> _Job_
Copy out the listing that follows exactly, dropping every picture.
— BEGIN Material —
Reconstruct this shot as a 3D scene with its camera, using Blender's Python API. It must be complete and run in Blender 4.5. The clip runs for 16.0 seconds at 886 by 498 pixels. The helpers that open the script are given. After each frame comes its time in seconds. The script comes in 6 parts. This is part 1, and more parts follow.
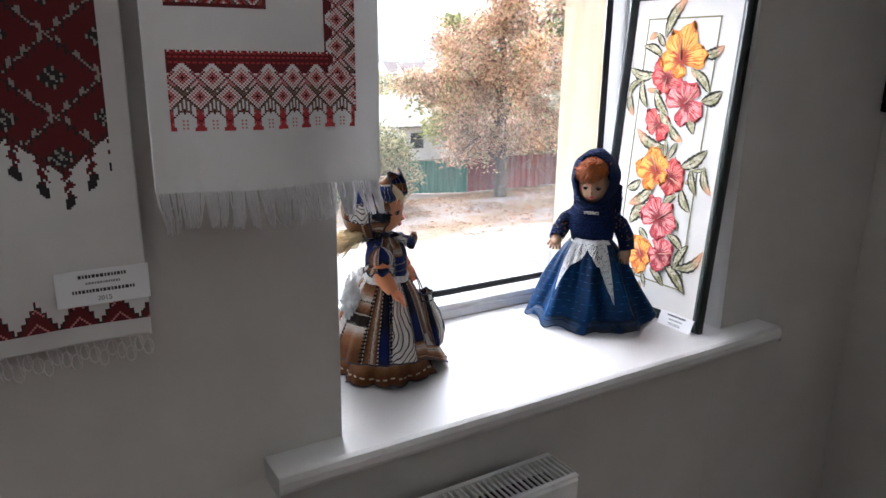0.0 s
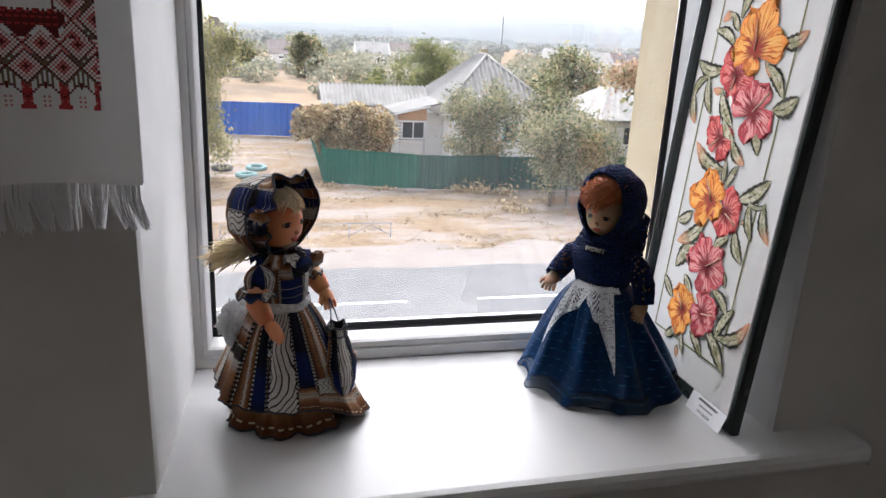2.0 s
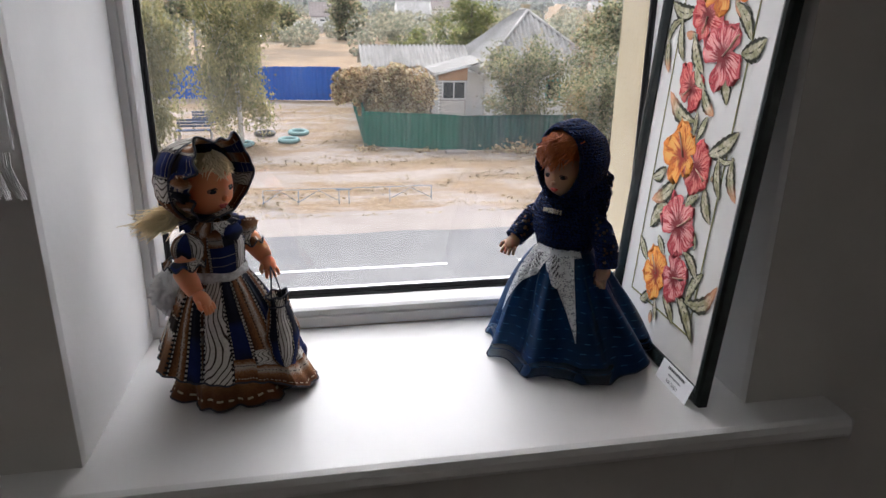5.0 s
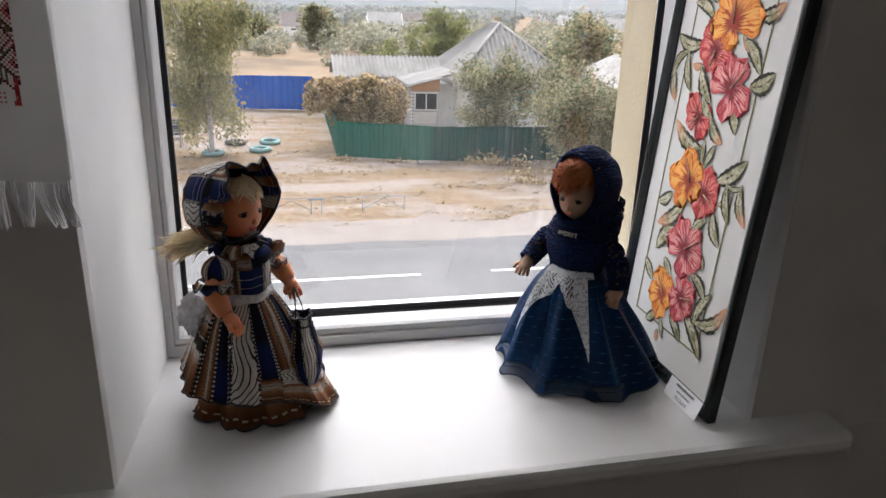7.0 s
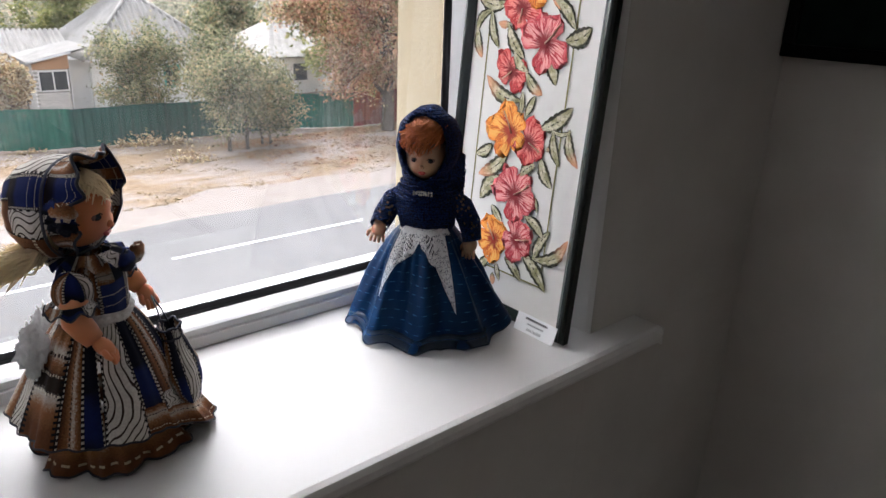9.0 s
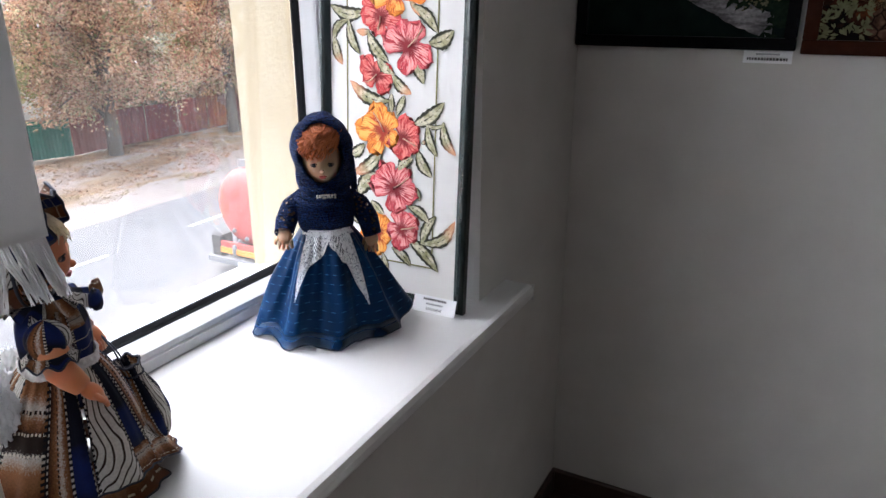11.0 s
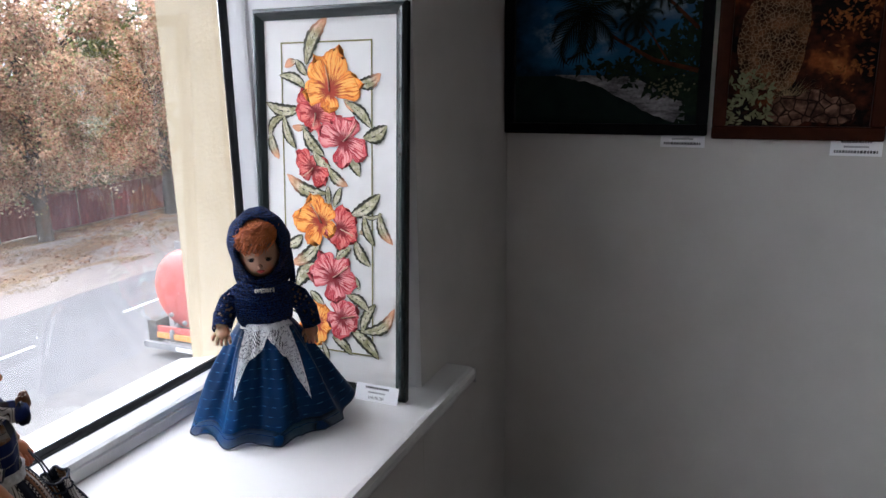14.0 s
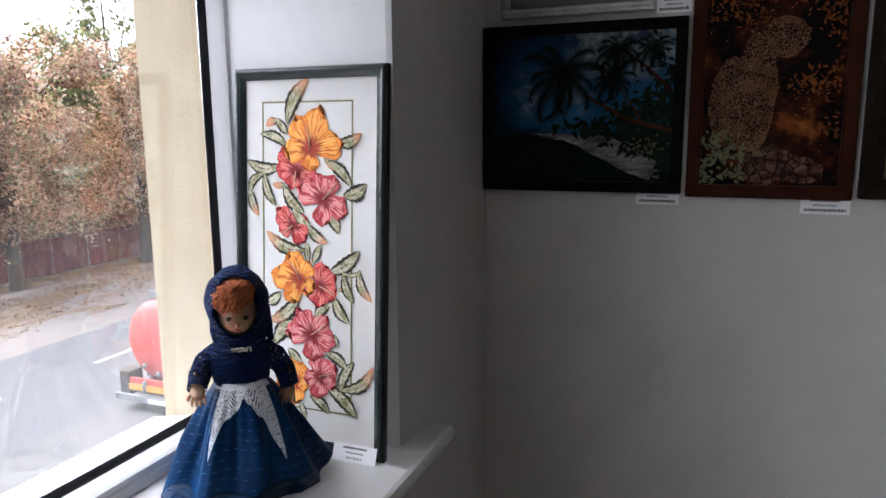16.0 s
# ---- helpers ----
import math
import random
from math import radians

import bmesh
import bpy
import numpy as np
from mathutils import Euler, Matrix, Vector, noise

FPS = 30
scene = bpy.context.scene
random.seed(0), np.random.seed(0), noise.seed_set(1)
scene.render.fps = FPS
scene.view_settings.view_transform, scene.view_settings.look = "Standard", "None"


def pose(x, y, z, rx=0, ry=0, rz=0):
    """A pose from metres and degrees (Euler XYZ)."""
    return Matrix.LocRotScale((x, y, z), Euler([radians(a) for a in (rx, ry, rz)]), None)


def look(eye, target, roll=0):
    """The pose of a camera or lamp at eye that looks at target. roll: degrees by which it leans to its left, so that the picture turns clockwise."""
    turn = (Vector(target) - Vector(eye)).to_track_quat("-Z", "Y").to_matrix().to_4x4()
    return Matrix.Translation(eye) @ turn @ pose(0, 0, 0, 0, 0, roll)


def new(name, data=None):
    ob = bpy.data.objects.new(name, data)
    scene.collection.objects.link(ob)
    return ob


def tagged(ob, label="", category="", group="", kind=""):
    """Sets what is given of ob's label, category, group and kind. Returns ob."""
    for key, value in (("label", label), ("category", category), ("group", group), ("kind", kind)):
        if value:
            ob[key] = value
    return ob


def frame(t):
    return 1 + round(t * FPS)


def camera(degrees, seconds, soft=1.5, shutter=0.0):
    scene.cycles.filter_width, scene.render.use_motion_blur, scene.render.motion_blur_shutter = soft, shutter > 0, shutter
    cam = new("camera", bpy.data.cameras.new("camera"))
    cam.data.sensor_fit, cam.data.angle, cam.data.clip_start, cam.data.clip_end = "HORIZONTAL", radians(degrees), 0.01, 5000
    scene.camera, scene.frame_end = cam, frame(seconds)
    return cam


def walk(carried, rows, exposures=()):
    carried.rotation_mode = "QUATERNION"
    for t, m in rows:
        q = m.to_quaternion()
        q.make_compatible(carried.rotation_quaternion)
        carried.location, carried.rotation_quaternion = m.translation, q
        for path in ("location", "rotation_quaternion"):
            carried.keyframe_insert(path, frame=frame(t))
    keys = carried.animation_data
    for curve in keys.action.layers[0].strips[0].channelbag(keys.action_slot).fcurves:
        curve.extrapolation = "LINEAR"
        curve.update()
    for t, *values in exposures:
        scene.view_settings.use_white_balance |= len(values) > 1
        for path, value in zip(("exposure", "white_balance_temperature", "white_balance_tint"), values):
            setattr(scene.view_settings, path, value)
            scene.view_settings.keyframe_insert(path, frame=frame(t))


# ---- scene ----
cam = camera(64.5, 16.0)
METRES, EYE, TILT, LEAN, TURN = 1.6, 1.47, 0.0, 0.0, -31.8
ROWS = [
    (0.0, 0.0, 0.0, 0.0, 0.22, -15.2, -0.79),
    (0.5, 0.1128, 0.0539, 0.0013, 7.74, -14.84, -1.37),
    (1.0, 0.2126, 0.0971, -0.0012, 13.42, -17.21, -4.58),
    (1.5, 0.2405, 0.1751, -0.0064, 19.28, -15.69, -2.43),
    (2.0, 0.266, 0.2404, -0.003, 17.98, -16.59, -2.78),
    (2.5, 0.3179, 0.2862, -0.005, 20.65, -17.73, -2.93),
    (3.0, 0.3428, 0.3063, -0.0025, 24.33, -18.22, -1.32),
    (3.5, 0.3501, 0.3099, -0.0045, 22.91, -18.34, -0.94),
    (4.0, 0.3518, 0.3071, -0.0095, 22.8, -18.81, -0.26),
    (6.5, 0.3179, 0.2963, 0.0015, 18.69, -20.54, -1.92),
    (7.0, 0.3057, 0.2764, 0.0078, 19.03, -18.94, -1.75),
    (7.5, 0.2809, 0.2641, 0.0044, 16.61, -19.1, -1.88),
    (8.0, 0.2478, 0.2627, -0.0021, 8.53, -19.34, -2.24),
    (10.5, -0.0492, 0.2686, -0.0077, -26.76, -20.62, -0.46),
    (11.0, -0.0528, 0.2632, -0.0033, -30.08, -19.7, 0.17),
    (11.5, -0.0541, 0.2565, -0.0008, -32.1, -18.7, 0.15),
    (12.0, -0.0557, 0.2619, 0.0069, -33.88, -17.33, -0.41),
    (12.5, -0.0548, 0.2587, 0.0103, -33.83, -16.42, -0.77),
    (13.0, -0.0532, 0.2458, 0.0163, -34.81, -14.69, -0.16),
    (13.5, -0.0529, 0.247, 0.0161, -34.52, -14.49, 0.88),
    (14.0, -0.0522, 0.2522, 0.0166, -35.08, -13.76, 0.9),
    (14.5, -0.0558, 0.2552, 0.0164, -35.15, -13.47, 0.49),
    (15.0, -0.0573, 0.253, 0.0206, -35.11, -11.72, 0.46),
    (15.5, -0.0537, 0.2509, 0.0228, -36.02, -11.12, 0.58),
    (16.0, -0.0523, 0.252, 0.0276, -36.73, -9.81, 0.5),
]
EXPOSURES = [(t, stops, kelvin, 12) for t, stops, kelvin in ((0.0, 3.15, 5850), (0.5, 2.93, 5850), (1.0, 2.6, 5850), (1.5, 2.5, 5850), (2.0, 2.3, 6050), (2.5, 2.02, 6100), (3.0, 2.0, 6100), (8.2, 2.08, 6250), (10.3, 2.82, 5900), (11.2, 2.78, 5850), (12.2, 2.66, 5800), (13.0, 2.5, 5750), (16.0, 2.52, 5780))]
walk(cam, [(t, pose(0, 0, EYE, TILT, LEAN, TURN) @ pose(METRES * x, METRES * y, METRES * z, 90 + pitch, roll, yaw)) for t, x, y, z, yaw, pitch, roll in ROWS],
     exposures=EXPOSURES)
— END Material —
> _The answer_
Reconstruct this shot as a 3D scene with its camera, using Blender's Python API. It must be complete and run in Blender 4.5. The clip runs for 16.0 seconds at 886 by 498 pixels. The helpers that open the script are given. After each frame comes its time in seconds. The script comes in 6 parts. This is part 1, and more parts follow.
0.0 s
2.0 s
5.0 s
7.0 s
9.0 s
11.0 s
14.0 s
16.0 s
# ---- helpers ----
import math
import random
from math import radians

import bmesh
import bpy
import numpy as np
from mathutils import Euler, Matrix, Vector, noise

FPS = 30
scene = bpy.context.scene
random.seed(0), np.random.seed(0), noise.seed_set(1)
scene.render.fps = FPS
scene.view_settings.view_transform, scene.view_settings.look = "Standard", "None"


def pose(x, y, z, rx=0, ry=0, rz=0):
    """A pose from metres and degrees (Euler XYZ)."""
    return Matrix.LocRotScale((x, y, z), Euler([radians(a) for a in (rx, ry, rz)]), None)


def look(eye, target, roll=0):
    """The pose of a camera or lamp at eye that looks at target. roll: degrees by which it leans to its left, so that the picture turns clockwise."""
    turn = (Vector(target) - Vector(eye)).to_track_quat("-Z", "Y").to_matrix().to_4x4()
    return Matrix.Translation(eye) @ turn @ pose(0, 0, 0, 0, 0, roll)


def new(name, data=None):
    ob = bpy.data.objects.new(name, data)
    scene.collection.objects.link(ob)
    return ob


def tagged(ob, label="", category="", group="", kind=""):
    """Sets what is given of ob's label, category, group and kind. Returns ob."""
    for key, value in (("label", label), ("category", category), ("group", group), ("kind", kind)):
        if value:
            ob[key] = value
    return ob


def frame(t):
    return 1 + round(t * FPS)


def camera(degrees, seconds, soft=1.5, shutter=0.0):
    scene.cycles.filter_width, scene.render.use_motion_blur, scene.render.motion_blur_shutter = soft, shutter > 0, shutter
    cam = new("camera", bpy.data.cameras.new("camera"))
    cam.data.sensor_fit, cam.data.angle, cam.data.clip_start, cam.data.clip_end = "HORIZONTAL", radians(degrees), 0.01, 5000
    scene.camera, scene.frame_end = cam, frame(seconds)
    return cam


def walk(carried, rows, exposures=()):
    carried.rotation_mode = "QUATERNION"
    for t, m in rows:
        q = m.to_quaternion()
        q.make_compatible(carried.rotation_quaternion)
        carried.location, carried.rotation_quaternion = m.translation, q
        for path in ("location", "rotation_quaternion"):
            carried.keyframe_insert(path, frame=frame(t))
    keys = carried.animation_data
    for curve in keys.action.layers[0].strips[0].channelbag(keys.action_slot).fcurves:
        curve.extrapolation = "LINEAR"
        curve.update()
    for t, *values in exposures:
        scene.view_settings.use_white_balance |= len(values) > 1
        for path, value in zip(("exposure", "white_balance_temperature", "white_balance_tint"), values):
            setattr(scene.view_settings, path, value)
            scene.view_settings.keyframe_insert(path, frame=frame(t))


# ---- scene ----
cam = camera(64.5, 16.0)
METRES, EYE, TILT, LEAN, TURN = 1.6, 1.47, 0.0, 0.0, -31.8
ROWS = [
    (0.0, 0.0, 0.0, 0.0, 0.22, -15.2, -0.79),
    (0.5, 0.1128, 0.0539, 0.0013, 7.74, -14.84, -1.37),
    (1.0, 0.2126, 0.0971, -0.0012, 13.42, -17.21, -4.58),
    (1.5, 0.2405, 0.1751, -0.0064, 19.28, -15.69, -2.43),
    (2.0, 0.266, 0.2404, -0.003, 17.98, -16.59, -2.78),
    (2.5, 0.3179, 0.2862, -0.005, 20.65, -17.73, -2.93),
    (3.0, 0.3428, 0.3063, -0.0025, 24.33, -18.22, -1.32),
    (3.5, 0.3501, 0.3099, -0.0045, 22.91, -18.34, -0.94),
    (4.0, 0.3518, 0.3071, -0.0095, 22.8, -18.81, -0.26),
    (6.5, 0.3179, 0.2963, 0.0015, 18.69, -20.54, -1.92),
    (7.0, 0.3057, 0.2764, 0.0078, 19.03, -18.94, -1.75),
    (7.5, 0.2809, 0.2641, 0.0044, 16.61, -19.1, -1.88),
    (8.0, 0.2478, 0.2627, -0.0021, 8.53, -19.34, -2.24),
    (10.5, -0.0492, 0.2686, -0.0077, -26.76, -20.62, -0.46),
    (11.0, -0.0528, 0.2632, -0.0033, -30.08, -19.7, 0.17),
    (11.5, -0.0541, 0.2565, -0.0008, -32.1, -18.7, 0.15),
    (12.0, -0.0557, 0.2619, 0.0069, -33.88, -17.33, -0.41),
    (12.5, -0.0548, 0.2587, 0.0103, -33.83, -16.42, -0.77),
    (13.0, -0.0532, 0.2458, 0.0163, -34.81, -14.69, -0.16),
    (13.5, -0.0529, 0.247, 0.0161, -34.52, -14.49, 0.88),
    (14.0, -0.0522, 0.2522, 0.0166, -35.08, -13.76, 0.9),
    (14.5, -0.0558, 0.2552, 0.0164, -35.15, -13.47, 0.49),
    (15.0, -0.0573, 0.253, 0.0206, -35.11, -11.72, 0.46),
    (15.5, -0.0537, 0.2509, 0.0228, -36.02, -11.12, 0.58),
    (16.0, -0.0523, 0.252, 0.0276, -36.73, -9.81, 0.5),
]
EXPOSURES = [(t, stops, kelvin, 12) for t, stops, kelvin in ((0.0, 3.15, 5850), (0.5, 2.93, 5850), (1.0, 2.6, 5850), (1.5, 2.5, 5850), (2.0, 2.3, 6050), (2.5, 2.02, 6100), (3.0, 2.0, 6100), (8.2, 2.08, 6250), (10.3, 2.82, 5900), (11.2, 2.78, 5850), (12.2, 2.66, 5800), (13.0, 2.5, 5750), (16.0, 2.52, 5780))]
walk(cam, [(t, pose(0, 0, EYE, TILT, LEAN, TURN) @ pose(METRES * x, METRES * y, METRES * z, 90 + pitch, roll, yaw)) for t, x, y, z, yaw, pitch, roll in ROWS],
     exposures=EXPOSURES)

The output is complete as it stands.